Whenever you hear personal finance the term net worth probably comes to mind. Net worth can be thought of as the overall status of your financial health. Calculating your net worth is a relatively simple format: subtract your liabilities from your assets.
Assets - Liabilities = Net Worth
Assets
Start with adding up your assets. This includes the total amount of money you have in cash, inside of a bank or investment account, retirement savings, businesses, etc. Add the total figure and this represents your financial assets.
When it comes to consumer items, such as your car, furniture, clothes, and other personal products, do not include these in your net worth. Some personal finance influencers urge people to include these items because you own them, but they do not represent a dollar figure for your assets unless they're sold. Selling your vehicle(s) and most of your clothes will obviously increase your total amount of money in assets, but that's not at all a practical measure.
There is an ongoing debate in the financial community whether to include your personal residence as part of your net worth. Personally, I do not recommend including your personal residence when determining your net worth, unless you plan on selling it in the near future for a profit.
Liabilities
Now do the same thing and add up your liabilities. These are know as your debts because you are liable for paying back the money borrowed (and most likely with interest). This includes credit card debt, car loans, student loans, etc.
This is probably going to be a depressing process when adding up your debts, but the first step in making any positive change is to face reality and understand your current financial position.
Results
Calculate the final results. For example, if you have $25,000 in assets and $40,000 in liabilities, then your net worth is -$15,000. This means you have a negative net worth. The reverse of that example results in a positive net worth of $15,000.
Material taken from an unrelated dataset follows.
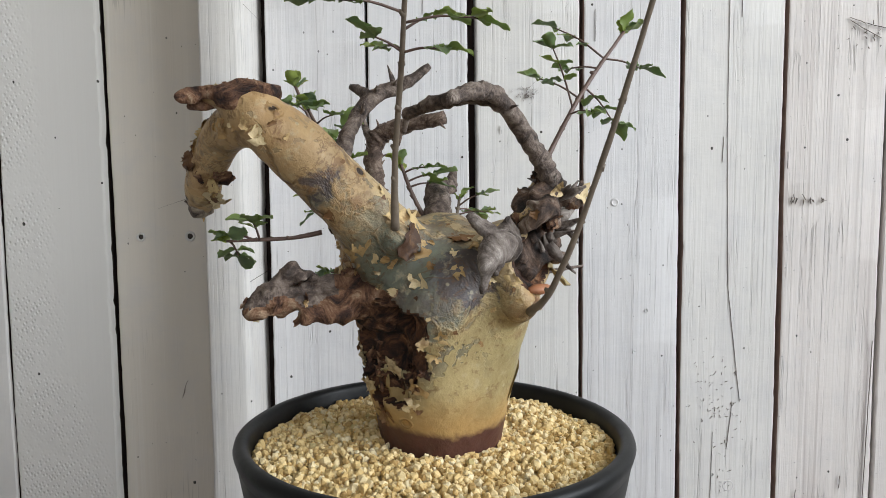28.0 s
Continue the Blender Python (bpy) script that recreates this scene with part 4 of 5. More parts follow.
def peel(plant, skin, a, z, tilt, w, h, rnd):
    """A lens-shaped window of peeling skin on the trunk: a thin pale sheet, one edge a little lifted."""
    mids, nor = skin
    way = np.array((math.cos(a), math.sin(a), 0.0))
    core = np.array((-0.003, -0.005, z))
    n, m = 16, 6
    verts = []
    for i in range(n + 1):
        u = i / n * 2 - 1
        half = h * 0.5 * max(0.0, 1 - u * u) ** 0.6 * (1 + 0.12 * noise.noise((u * 3 + a * 9, 1.0, 2.0)))
        for j in range(m + 1):
            v = j / m * 2 - 1
            x, y = u * w * 0.5, v * half + 0.25 * h * (1 - u * u)
            along_a, zz = x * math.cos(tilt) - y * math.sin(tilt), z + x * math.sin(tilt) + y * math.cos(tilt)
            b = a + along_a / 0.033
            d = np.array((math.cos(b), math.sin(b), 0.0))
            p = core + d * 0.032 + np.array((0, 0, zz - z))
            k = int(np.argmin(np.sum((mids - p) ** 2, axis=1)))
            on = p - nor[k] * float((p - mids[k]) @ nor[k])
            verts.append(on + nor[k] * (0.0003 + (0.0006 * max(0.0, v) ** 3 if 0 < i < n else 0.0)))
    faces = [(i * (m + 1) + j, (i + 1) * (m + 1) + j, (i + 1) * (m + 1) + j + 1, i * (m + 1) + j + 1) for i in range(n) for j in range(m)]
    k = len(verts)
    verts += [p - np.array((*(p[:2] / np.linalg.norm(p[:2])), 0)) * 0.0004 for p in verts]
    faces += [tuple(k + q for q in reversed(f)) for f in list(faces)]
    return mesh_ob("bark_sheet", [tuple(p) for p in verts], faces, M_PEEL, True, plant, "thin lens-shaped sheet of golden bark")


ARM = [(-0.002, 0.008, 0.196, 0.0235), (-0.002, 0.034, 0.1965, 0.0158), (-0.001, 0.055, 0.1985, 0.0150), (0.0, 0.074, 0.2085, 0.0122), (0.0004, 0.083, 0.2205, 0.0088), (0.0006, 0.0868, 0.232, 0.0058)]
STUB = [(-0.003, 0.060, 0.196, 0.0120), (0.005, 0.0690, 0.186, 0.0094), (0.025, 0.0735, 0.1795, 0.0082), (0.0500, 0.0784, 0.1728, 0.0079)]
NOSE = [(-0.024, -0.012, 0.212, 0.0145), (-0.0394, -0.0185, 0.229, 0.0108), (-0.0590, -0.0190, 0.2485, 0.0090), (-0.0783, -0.0165, 0.2665, 0.0085)]
DROP = [(-0.0783, -0.0165, 0.2665, 0.0078), (-0.0880, 0.0020, 0.2600, 0.0064), (-0.0925, 0.0180, 0.2475, 0.0056), (-0.0932, 0.0310, 0.2353, 0.0052)]


def scraps(plant, v, f, count, size, mats, rnd, keep=None):
    """Torn plates of bark standing off a piece of dead wood."""
    v, f = np.asarray(v), np.asarray(f)
    quad = v[f]
    mids = quad.mean(1)
    nor = np.cross(quad[:, 2] - quad[:, 0], quad[:, 3] - quad[:, 1])
    nor /= np.linalg.norm(nor, axis=1)[:, None] + 1e-12
    ids = [k for k in range(len(f)) if keep is None or keep(mids[k])]
    for k in rnd.sample(ids, count):
        o = Vector(nor[k])
        g = Vector((rnd.gauss(0, 1), rnd.gauss(0, 1), rnd.gauss(0, 1)))
        g = (g - o * g.dot(o)).normalized()
        s = size * rnd.uniform(0.5, 1.4)
        flake(plant, Vector(mids[k]) - o * 0.0004, o, g, s * rnd.uniform(0.8, 1.7), s, rnd.uniform(0.1, 0.7), rnd, rnd.choice(mats))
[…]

Regardless of how good or bad the final figure is, do not get comfortable and have a financial plan moving forward. Do you have more money in assets than debt? Great. Take the initiative and tackle the remainder of your debt in the best and quickest way possible. Does that liability figure seem overwhelming and overshadow your total assets? Great. Now you know exactly how much total debt you have and hopefully use this exercise to make positive changes, such as increasing income, having a budget, tracking you expenses, and making aggressive payments until you have no more liabilities.
Lastly, above all else mentioned in this post, please understand this point: Every $1 paid towards a liability is a $1 increase to your net worth. Read that last sentence again if needed and really wrap your mind around this mentality. Money spent towards debt increases your net worth because you are lowering that liability by the same amount. Start making progress, or keep making progress, until you reach your financial goals. Good luck.